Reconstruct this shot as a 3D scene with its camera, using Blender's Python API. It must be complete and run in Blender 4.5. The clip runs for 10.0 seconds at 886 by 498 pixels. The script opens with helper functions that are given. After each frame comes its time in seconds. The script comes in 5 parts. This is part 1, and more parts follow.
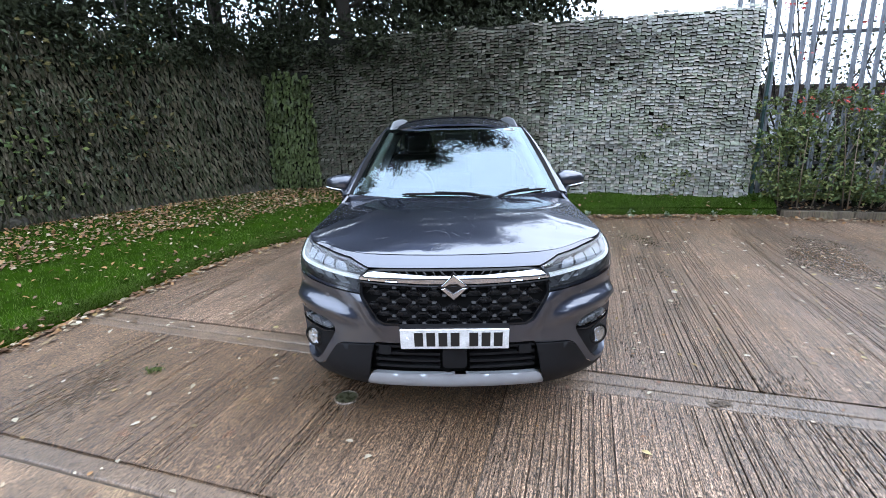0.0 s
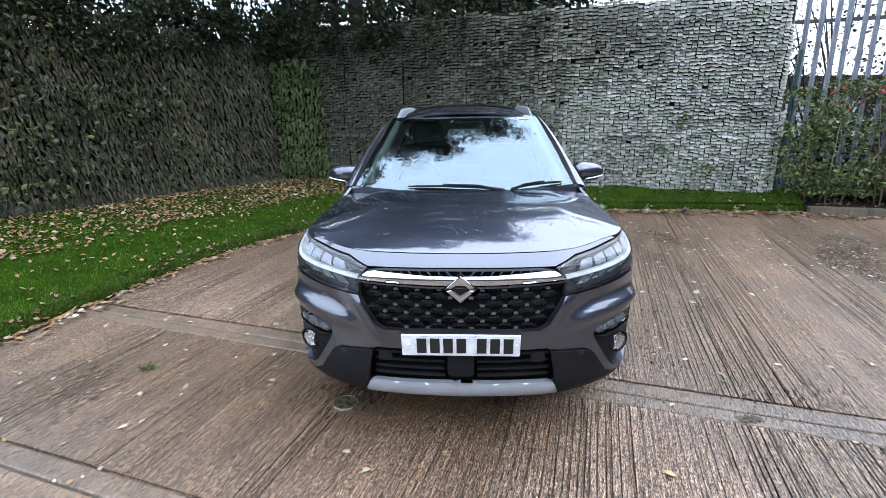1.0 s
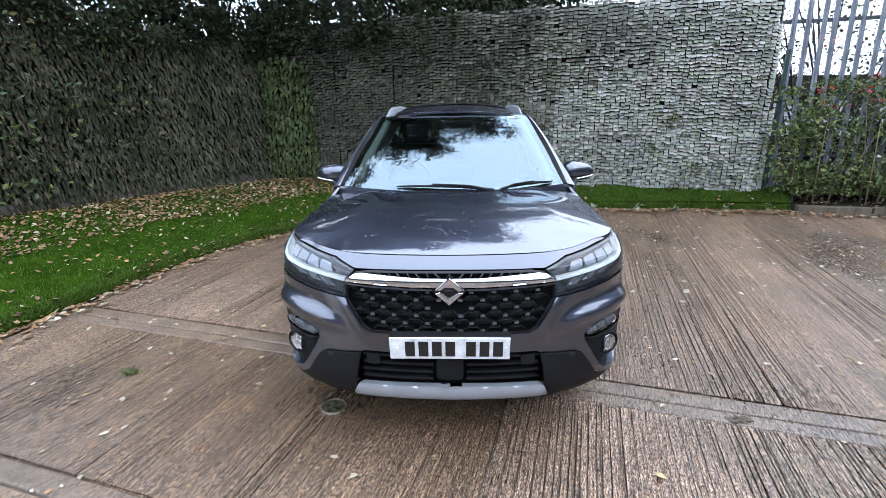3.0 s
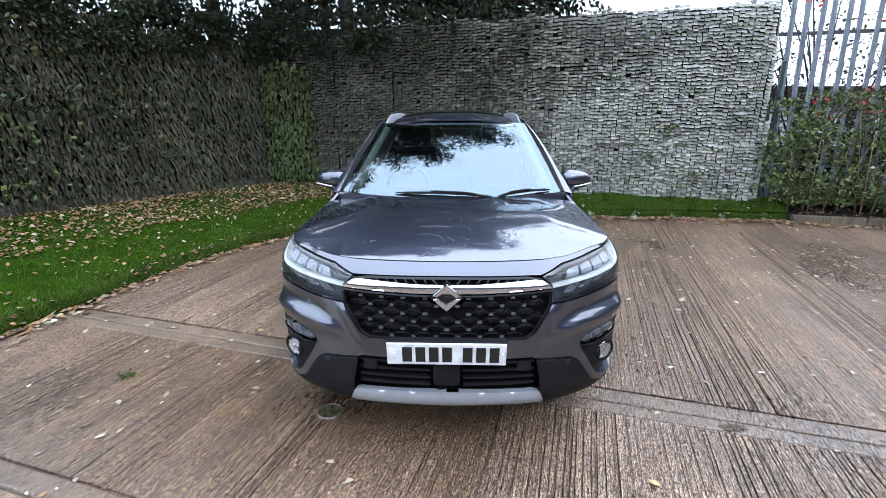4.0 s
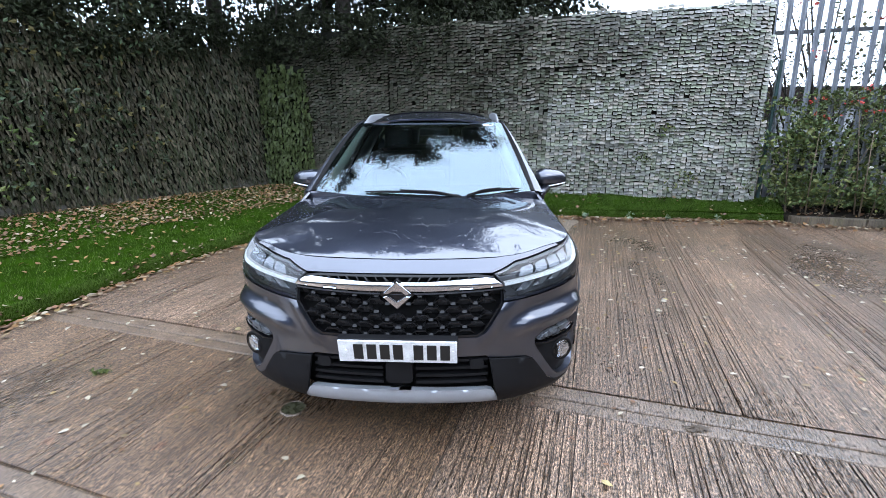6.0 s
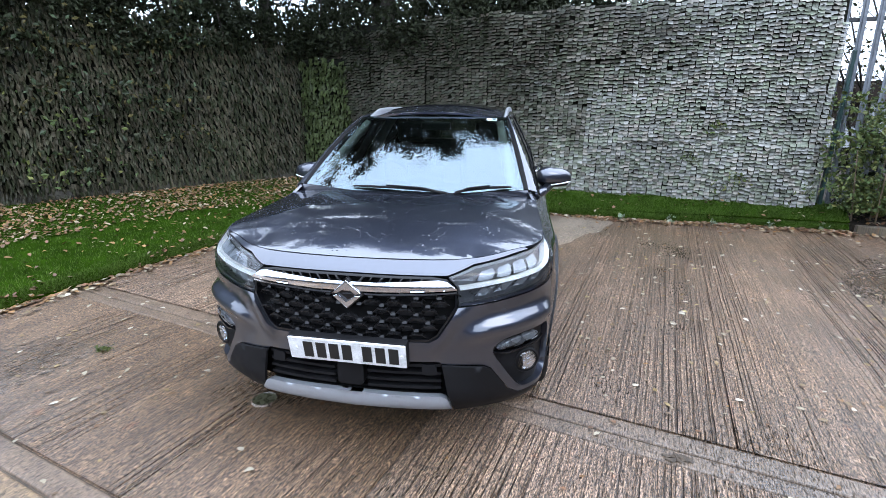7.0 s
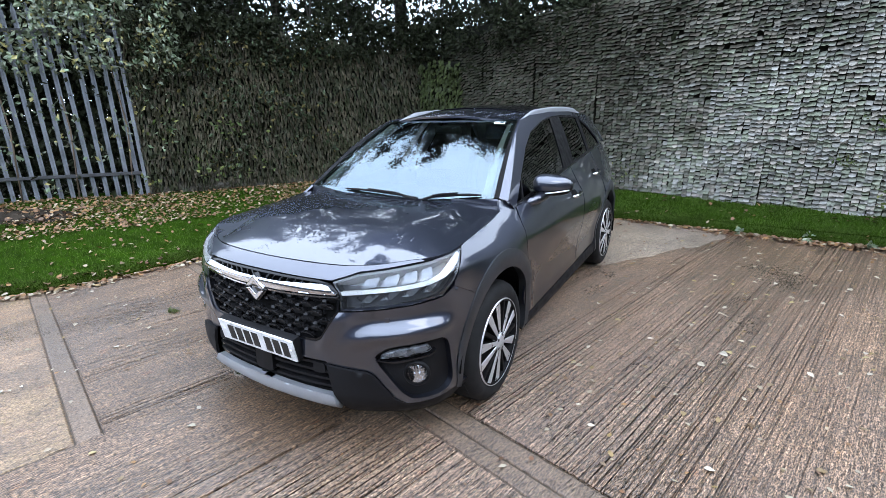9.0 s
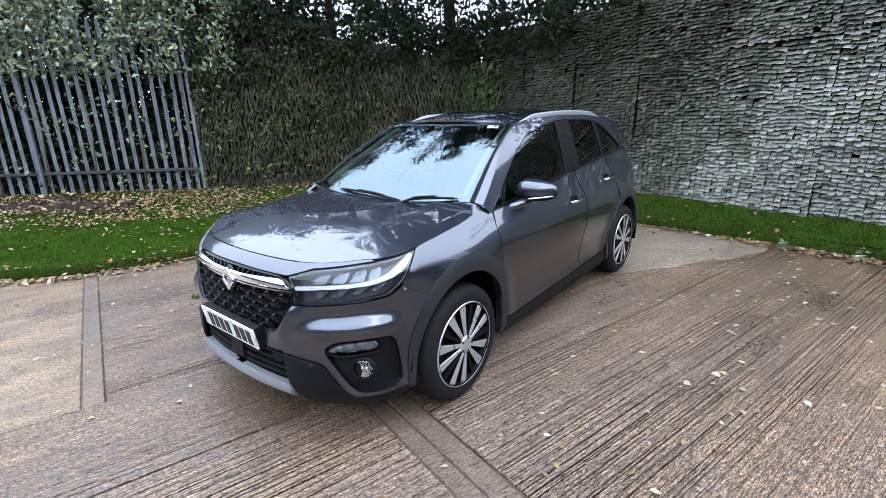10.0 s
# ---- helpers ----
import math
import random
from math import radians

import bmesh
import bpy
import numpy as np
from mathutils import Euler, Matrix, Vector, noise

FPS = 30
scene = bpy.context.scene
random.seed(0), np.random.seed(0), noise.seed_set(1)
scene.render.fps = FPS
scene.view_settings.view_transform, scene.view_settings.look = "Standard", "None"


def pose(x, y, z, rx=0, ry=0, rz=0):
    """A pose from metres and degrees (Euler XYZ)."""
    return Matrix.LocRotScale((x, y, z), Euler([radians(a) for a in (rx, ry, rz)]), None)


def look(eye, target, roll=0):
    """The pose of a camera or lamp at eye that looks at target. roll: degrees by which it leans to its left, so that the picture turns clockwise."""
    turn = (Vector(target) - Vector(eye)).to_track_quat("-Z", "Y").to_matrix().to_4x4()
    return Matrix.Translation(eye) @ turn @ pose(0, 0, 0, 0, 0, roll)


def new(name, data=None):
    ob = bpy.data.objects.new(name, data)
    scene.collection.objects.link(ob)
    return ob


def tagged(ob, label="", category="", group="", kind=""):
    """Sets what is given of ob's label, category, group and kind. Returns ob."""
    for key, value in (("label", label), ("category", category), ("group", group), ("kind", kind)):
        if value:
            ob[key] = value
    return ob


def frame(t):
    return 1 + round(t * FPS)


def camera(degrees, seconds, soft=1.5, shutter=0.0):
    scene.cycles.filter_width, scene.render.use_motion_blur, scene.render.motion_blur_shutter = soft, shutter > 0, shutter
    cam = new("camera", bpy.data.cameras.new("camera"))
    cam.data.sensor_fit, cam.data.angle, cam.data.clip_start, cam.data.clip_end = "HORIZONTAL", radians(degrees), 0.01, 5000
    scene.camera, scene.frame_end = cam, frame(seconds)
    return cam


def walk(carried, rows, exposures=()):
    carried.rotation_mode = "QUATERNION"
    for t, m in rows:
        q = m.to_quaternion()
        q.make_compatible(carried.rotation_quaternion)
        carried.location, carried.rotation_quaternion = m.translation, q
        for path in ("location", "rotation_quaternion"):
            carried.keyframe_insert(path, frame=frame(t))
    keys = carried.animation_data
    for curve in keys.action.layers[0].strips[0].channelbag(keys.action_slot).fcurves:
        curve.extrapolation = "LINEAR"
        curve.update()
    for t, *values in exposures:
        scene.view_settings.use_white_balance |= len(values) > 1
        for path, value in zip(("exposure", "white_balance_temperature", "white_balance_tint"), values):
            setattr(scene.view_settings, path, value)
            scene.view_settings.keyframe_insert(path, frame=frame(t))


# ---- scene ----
cam = camera(87.4, 10.0, soft=0.8)
PATH = [
    (0, (0.077, 0.043, 1.552), (0.014, 1.967, 1.011), -1.3),
    (0.5, (0.129, 0.155, 1.544), (0.042, 2.073, 0.984), -1.3),
    (1, (0.092, 0.235, 1.526), (-0.019, 2.148, 0.952), -1.0),
    (1.5, (0.08, 0.264, 1.526), (-0.031, 2.172, 0.937), -0.8),
    (2, (0.1, 0.275, 1.517), (-0.002, 2.183, 0.927), -1.3),
    (2.5, (0.106, 0.274, 1.523), (0.018, 2.184, 0.937), -1.3),
    (4, (0.105, 0.252, 1.538), (0.039, 2.172, 0.981), -0.2),
    (4.5, (0.111, 0.245, 1.542), (0.038, 2.17, 1.003), -0.2),
    (5, (0.104, 0.25, 1.541), (0.024, 2.175, 1.006), -0.2),
    (5.5, (0.145, 0.263, 1.521), (0.055, 2.188, 0.986), -0.6),
    (5.7, (0.219, 0.254, 1.515), (0.127, 2.178, 0.977), -0.6),
    (6.8, (0.707, 0.337, 1.528), (0.436, 2.235, 0.956), 0.1),
    (7, (0.769, 0.401, 1.517), (0.429, 2.288, 0.946), 0.1),
    (7.5, (1.027, 0.472, 1.543), (0.514, 2.32, 0.975), -0.4),
    (8, (1.354, 0.525, 1.558), (0.665, 2.314, 0.988), -0.6),
    (8.5, (1.613, 0.67, 1.544), (0.769, 2.391, 0.975), -1.0),
    (9, (1.852, 0.82, 1.561), (0.863, 2.459, 0.982), -1.5),
    (9.5, (2.129, 0.926, 1.594), (1.024, 2.489, 1.017), -1.6),
    (10, (2.29, 1.065, 1.575), (1.085, 2.555, 1.002), -1.4),
]
walk(cam, [(t, look(eye, target, roll)) for t, eye, target, roll in PATH])

# ---- world and light: a bright overcast afternoon ----
world = bpy.data.worlds.new("overcast_sky")
scene.world = world
world.use_nodes = True
wn, wl = world.node_tree.nodes, world.node_tree.links
sky = wn.new("ShaderNodeTexSky")
sky.sky_type = 'NISHITA'
sky.sun_disc = False
sky.sun_elevation, sky.sun_rotation = radians(48), radians(75)
sky.air_density, sky.dust_density = 1.6, 4.0
way, split, rise = wn.new("ShaderNodeTexCoord"), wn.new("ShaderNodeSeparateXYZ"), wn.new("ShaderNodeMapRange")
wl.new(way.outputs["Generated"], split.inputs[0])
wl.new(split.outputs["Z"], rise.inputs[0])
rise.inputs[1].default_value, rise.inputs[2].default_value = 0.0, 1.0
rise.inputs[3].default_value, rise.inputs[4].default_value = 8.5, 20.0
grey, cloud = wn.new("ShaderNodeVectorMath"), wn.new("ShaderNodeMix")
grey.operation = 'SCALE'
grey.inputs[0].default_value = (0.83, 0.97, 1.22)
wl.new(rise.outputs[0], grey.inputs["Scale"])
cloud.data_type = 'RGBA'
cloud.inputs[0].default_value = 0.88
wl.new(sky.outputs[0], cloud.inputs[6])
wl.new(grey.outputs[0], cloud.inputs[7])
wl.new(cloud.outputs[2], wn["Background"].inputs[0])
wn["Background"].inputs[1].default_value = 0.286
sun = new("sun", bpy.data.lights.new("sun", 'SUN'))
sun.data.energy, sun.data.angle, sun.data.color = 0.5, radians(25), (1.0, 0.96, 0.9)
sun.matrix_world = look((8, -3, 11), (0, 4, 0))
scene.view_settings.exposure = 0.0


# ---- materials ----
def material(name, colour, rough=0.6, metal=0.0, dark=0.75, light=1.2, scale=20.0, fine=160.0, bump=0.15, depth=0.004,
             rough_var=0.12, island=0.0, per_object=0.0, tints=None, **extra):
    """A surface with variation at two scales, a fine relief, and a spread of tone from piece to piece."""
    m = bpy.data.materials.new(name)
    m.use_nodes = True
    n, l = m.node_tree.nodes, m.node_tree.links
    b = n["Principled BSDF"]
    geo = n.new("ShaderNodeNewGeometry")
    big, small = n.new("ShaderNodeTexNoise"), n.new("ShaderNodeTexNoise")
    for tex, s in ((big, scale), (small, fine)):
        tex.inputs["Scale"].default_value = s
        tex.inputs["Detail"].default_value = 4
        l.new(geo.outputs["Position"], tex.inputs["Vector"])
    add = n.new("ShaderNodeMath")
    add.operation = 'MULTIPLY_ADD'
    add.inputs[1].default_value = 0.35
    l.new(small.outputs[0], add.inputs[0])
    l.new(big.outputs[0], add.inputs[2])
    ramp = n.new("ShaderNodeMapRange")
    ramp.inputs[1].default_value, ramp.inputs[2].default_value = 0.45, 0.9
    ramp.inputs[3].default_value, ramp.inputs[4].default_value = dark, light
    l.new(add.outputs[0], ramp.inputs[0])
    level = ramp.outputs[0]
    seed = geo.outputs["Random Per Island"]
    if per_object:
        info = n.new("ShaderNodeObjectInfo")
        seed = info.outputs["Random"]
    spread = island or per_object
    if spread:
        r = n.new("ShaderNodeMapRange")
        r.inputs[3].default_value, r.inputs[4].default_value = 1 - spread, 1 + spread
        l.new(seed, r.inputs[0])
        mul = n.new("ShaderNodeMath")
        mul.operation = 'MULTIPLY'
        l.new(level, mul.inputs[0]), l.new(r.outputs[0], mul.inputs[1])
        level = mul.outputs[0]
    tint = n.new("ShaderNodeVectorMath")
    tint.operation = 'SCALE'
    if tints:
        cr = n.new("ShaderNodeValToRGB")
        cr.color_ramp.interpolation = 'CONSTANT' if island or per_object else 'LINEAR'
        for i, c in enumerate(tints):
            e = cr.color_ramp.elements[i] if i < 2 else cr.color_ramp.elements.new(1)
            e.position, e.color = i / len(tints), (*c, 1)
        l.new(seed, cr.inputs[0])
        l.new(cr.outputs[0], tint.inputs[0])
    else:
        tint.inputs[0].default_value = colour
    l.new(level, tint.inputs["Scale"])
    l.new(tint.outputs[0], b.inputs["Base Color"])
    rr = n.new("ShaderNodeMapRange")
    rr.inputs[1].default_value, rr.inputs[2].default_value = 0.3, 0.7
    rr.inputs[3].default_value, rr.inputs[4].default_value = max(0.02, rough - rough_var), min(1, rough + rough_var)
    l.new(big.outputs[0], rr.inputs[0]), l.new(rr.outputs[0], b.inputs["Roughness"])
    b.inputs["Metallic"].default_value = metal
    if bump:
        bp = n.new("ShaderNodeBump")
        bp.inputs["Strength"].default_value, bp.inputs["Distance"].default_value = bump, depth
        l.new(add.outputs[0], bp.inputs["Height"]), l.new(bp.outputs[0], b.inputs["Normal"])
    for key, value in extra.items():
        b.inputs[key.replace("_", " ")].default_value = value
    return m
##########
Reproduce exactly the lines from the one containing "for path in" through the one containing "for curve in", inclusive, and nothing else.

        for path in ("location", "rotation_quaternion"):
            carried.keyframe_insert(path, frame=frame(t))
    keys = carried.animation_data
    for curve in keys.action.layers[0].strips[0].channelbag(keys.action_slot).fcurves:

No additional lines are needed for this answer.